Question

Oxidation number of Pb in $PbS{O_4}$ is?

Answer 1

Hint: Oxidation number is also known as oxidation state of an element. Oxidation number is defined as the number of electrons an atom has donated or gained to form bonds with other compounds. Oxidation state of any ion is defined as the amount of charge present on that ion and for the element present in a molecule, oxidation number is calculated using substitution method which we will apply to find the oxidation state of lead (Pb) in $PbS{O_4}$ .

Complete answer:
We can define the oxidation number of any atom as the number of electrons it loses or gains to make bonds with different atoms in a molecule.
An atom can show multiple oxidation states according to the atoms it is bonded with.

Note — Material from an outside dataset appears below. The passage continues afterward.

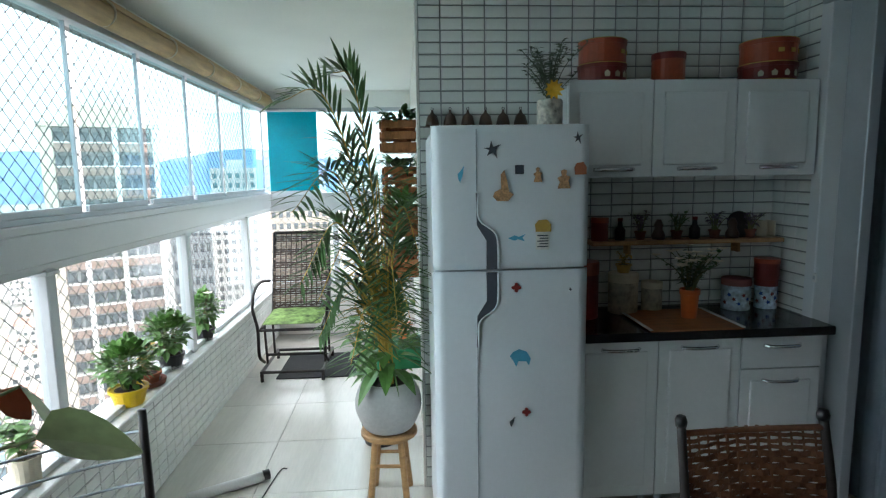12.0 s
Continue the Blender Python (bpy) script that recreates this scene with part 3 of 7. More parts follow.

The oxidation number can be negative, positive or zero (when the atom is neutral and there is no charge on it).
For the atom present in a molecule, oxidation number is calculated using a substitution method which we will apply to find the oxidation state of lead (Pb) in $PbS{O_4}$ .
Now, we know that the oxidation number of oxygen (O) is $ - 2$ and that of Sulphur (S) is $ + 6.$ The given molecule is neutral and hence, we will equate the charges to find the oxidation number of Lead (Pb).
Let the oxidation number of Pb be x.
$x + 6 + 4( - 2) = 0$
$x = + 2$

Note:
Oxidation number changes when an atom undergoes oxidation or reduction reaction. In an oxidation reaction an atom loses electrons and its oxidation number becomes more positive due to a positive charge on it. In a reduction reaction an atom gains electrons and its oxidation number becomes more negative or less positive due to a negative charge on it.